Além disso, a possibilidade de um novo regime, mais alinhado com os interesses do HTS, pode alterar completamente as dinâmicas políticas do Oriente Médio. A perda de Assad pode enfraquecer o eixo de resistência liderado pelo Irã e afetar diretamente a estratégia de segurança da Rússia na região. A Síria se encontra em uma encruzilhada, com o futuro político e militar do país sendo fortemente influenciado por potências externas, incluindo a Türkiye e os EUA.
O futuro da Síria pós-Assad continua a ser incerto. A queda do regime de Bashar Al-Assad e a ascensão do HTS como um novo ator importante indicam uma reconfiguração do equilíbrio de poder no Oriente Médio. As potências envolvidas, incluindo a Türkiye, o Irã e a Rússia, terão que reavaliar suas estratégias e adaptar-se a um novo contexto geopolítico. As perspectivas para a Síria incluem uma maior fragmentação política e uma crescente presença de potências externas, com consequências significativas para a estabilidade regional e para as potências globais envolvidas na região.

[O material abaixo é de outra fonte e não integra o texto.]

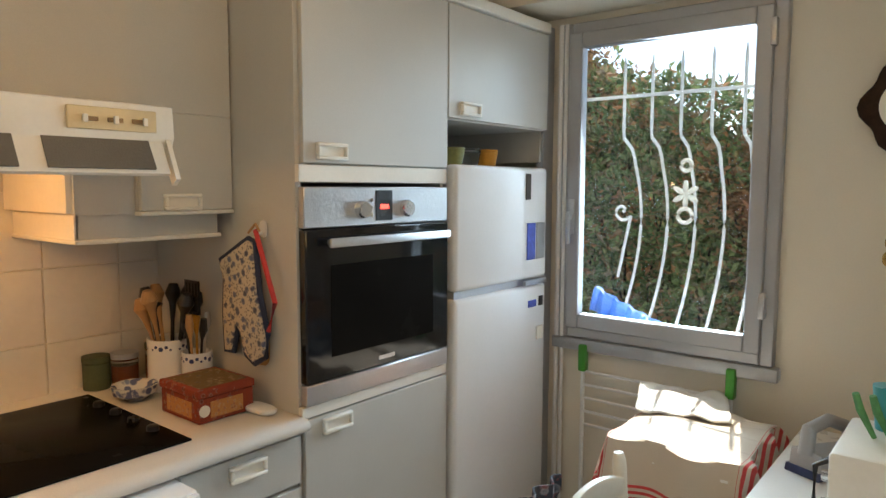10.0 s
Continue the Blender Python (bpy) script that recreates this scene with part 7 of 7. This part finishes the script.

A queda de Assad também tem profundas implicações para Israel, que vê a Síria como uma ameaça constante devido à presença de forças iranianas e do Hezbollah em seu território. Desde o início da guerra civil síria, Israel tem adotado uma política de intervenções seletivas, visando depósitos de munições e bases militares sírias, especialmente aquelas associadas ao Irã e ao Hezbollah. Com a ascensão do HTS e o colapso do regime de Assad, Israel intensificou suas operações, temendo que a instabilidade na Síria permita o fortalecimento de grupos hostis próximos a suas fronteiras. Israel se concentrou em evitar a consolidação de uma base de poder iraniana ao longo da fronteira síria, com ataques preventivos em sua estratégia de segurança. Com o colapso do regime sírio, a dinâmica de segurança na região se complica ainda mais, pois o vácuo de poder poderá ser preenchido por facções mais radicais, criando um cenário ainda mais volátil para Israel. O país, portanto, continuará a atuar de forma decisiva para proteger suas fronteiras, com um foco constante em prevenir o fortalecimento de inimigos próximos, enquanto acompanha de perto os desenvolvimentos na Síria e em seus arredores.